**Task prompt**
Give the data again exactly as written, skipping any pictures.

*** Data excerpt ***

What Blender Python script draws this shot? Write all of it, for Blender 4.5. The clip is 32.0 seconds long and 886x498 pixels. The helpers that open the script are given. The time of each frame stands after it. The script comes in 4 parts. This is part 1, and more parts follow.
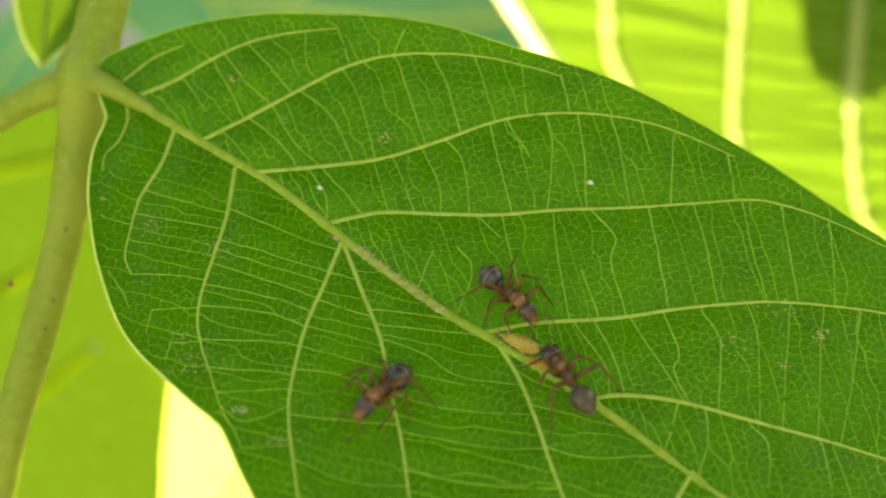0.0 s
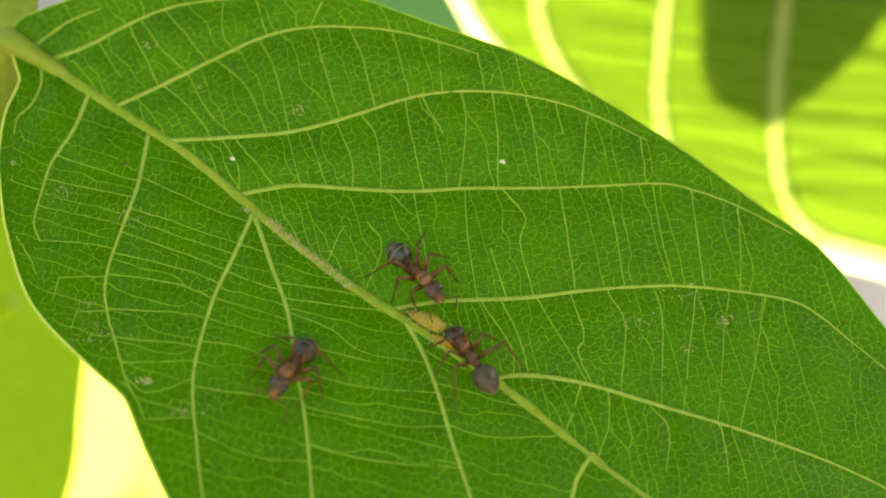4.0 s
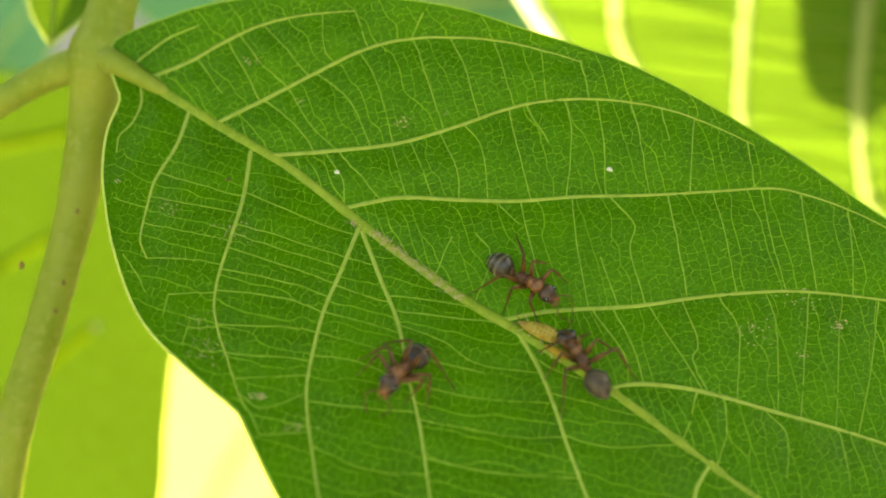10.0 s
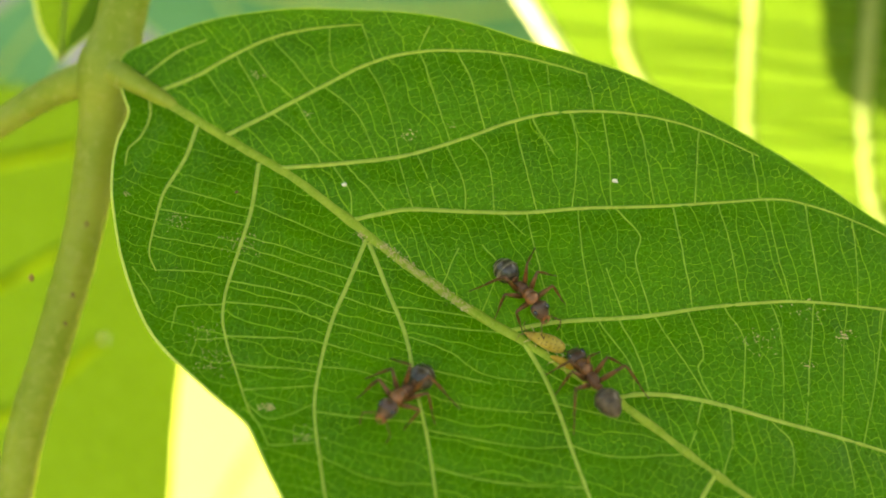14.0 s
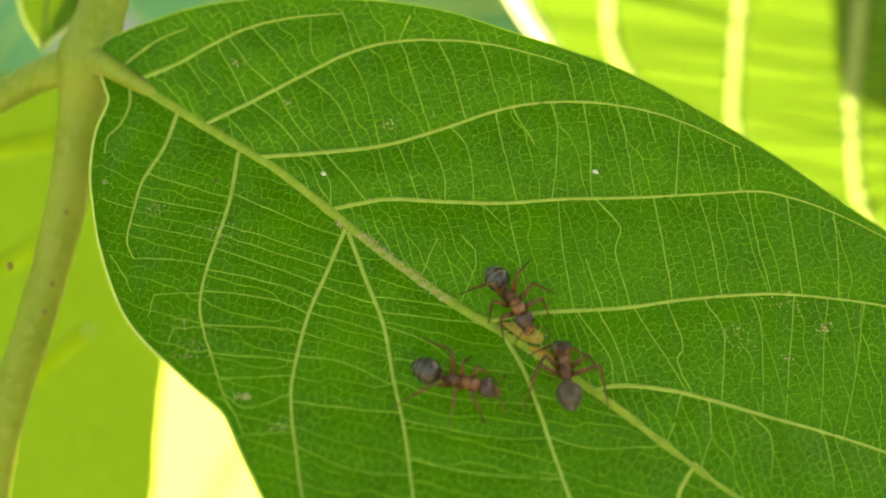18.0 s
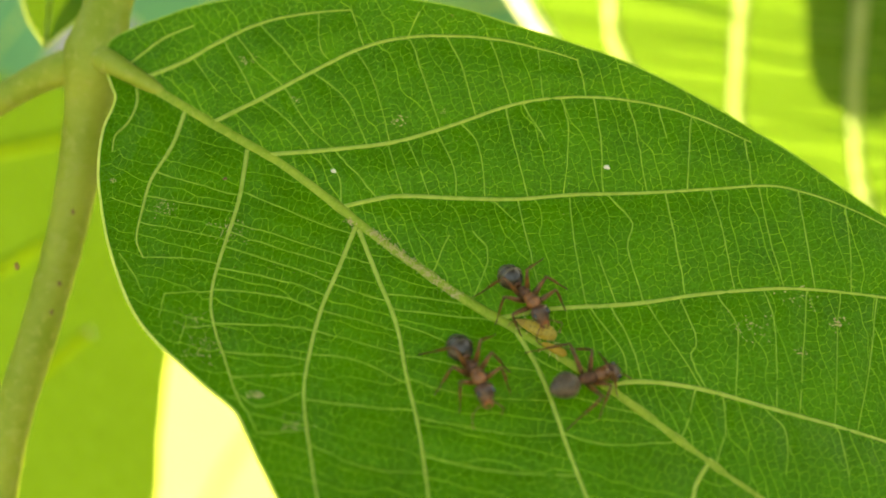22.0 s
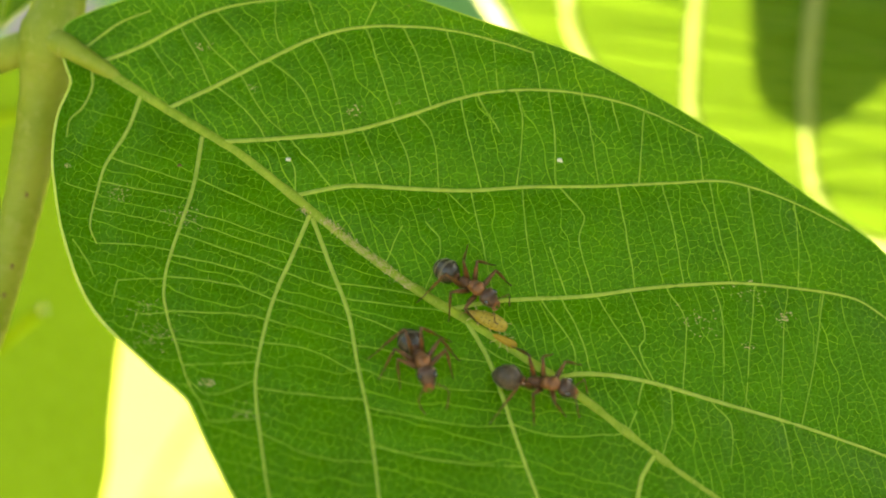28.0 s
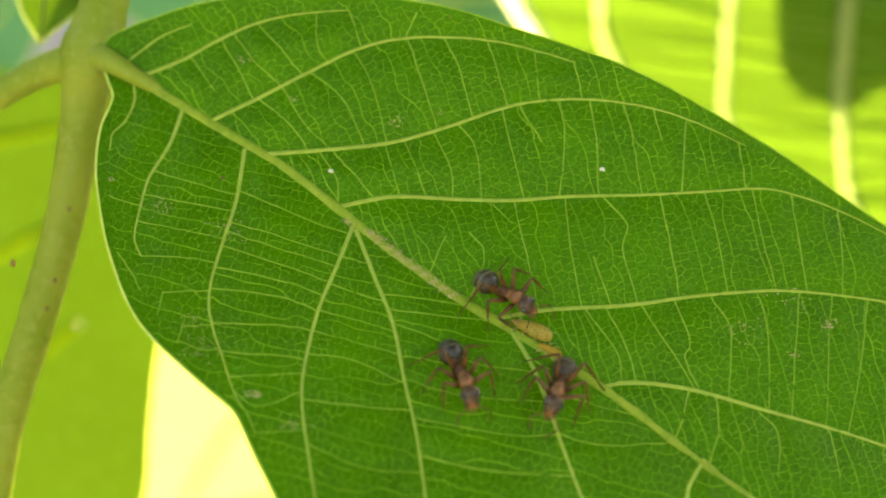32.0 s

***

**Response for this exercise**
What Blender Python script draws this shot? Write all of it, for Blender 4.5. The clip is 32.0 seconds long and 886x498 pixels. The helpers that open the script are given. The time of each frame stands after it. The script comes in 4 parts. This is part 1, and more parts follow.
0.0 s
4.0 s
10.0 s
14.0 s
18.0 s
22.0 s
28.0 s
32.0 s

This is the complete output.